I had visited Guan Eng as his legal adviser, but not as a practising advocate and solicitor, both in connection with the matters of his pardon petitions to the Yang di Pertuan Agong and the Yang di Pertua Negeri, Malacca, the mass signature campaign for the pardon of Guan Eng and other legal issues. However, I had never "passed" myself off as a practising lawyer or as a member of a legal firm or that I had a certificate of legal practice which I had not taken out for the past two decades after I had been called to the Malaysian Bar.
Karpal Singh & Co, the legal firm which had been co-ordinating the legal defences for Guan Eng, had in two letters to the Kajang Prison authorities dated 24th November 1998 and 2nd December 1998 stating explicitly that I was not a practising lawyer.
Kadir Jasin and the former DAP trio are entitled to their selective concerns, whether in closing their eyes to the injustice at the incarceration of Guan Eng, that his family is allowed to visit him only once in four weeks in the first three months and now once in three weeks for the rest of his prison term, or that his three children will not be able to embrace and touch their father for the whole duration of his two concurrent 18-month jail sentence, or that Guan Eng had lost 18 pounds during the first 100 days of his Kajang prison term, or that he had developed a severe and probably life-long back ache as a result of having to sleep on the hard cold cement floor for the first month of his incarceration.

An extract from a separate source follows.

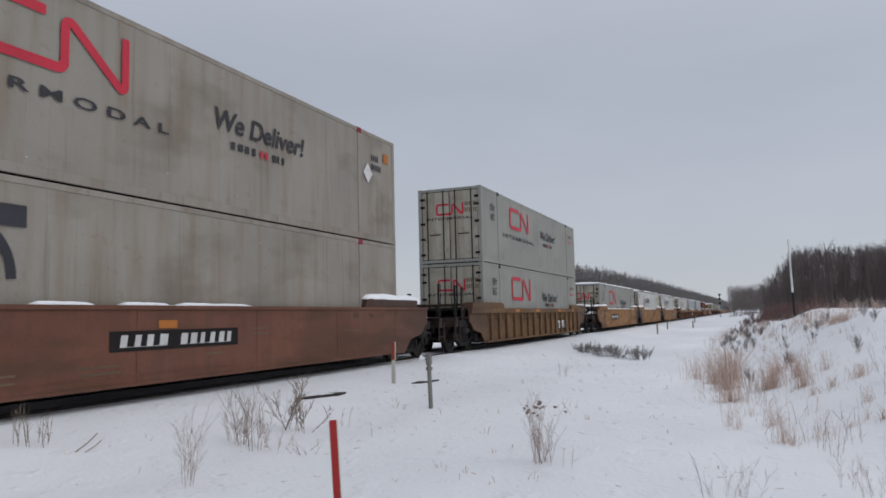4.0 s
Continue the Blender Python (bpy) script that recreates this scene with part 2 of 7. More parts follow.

But those who have minimum standards of decency, civility and fairplay would not want to exploit the injustices suffered by Guan Eng for one’s personal ends, whether political or journalistic. I have committed no crime of deception or impersonation when I visited Guan Eng in Kajang Prison - unless it is a crime for a father in wanting to visit his son who is unfairly and unjustly incacerated in prison for standing up for the rights of another fellow Malaysian, in this case a 15-year-old underaged Malay girl!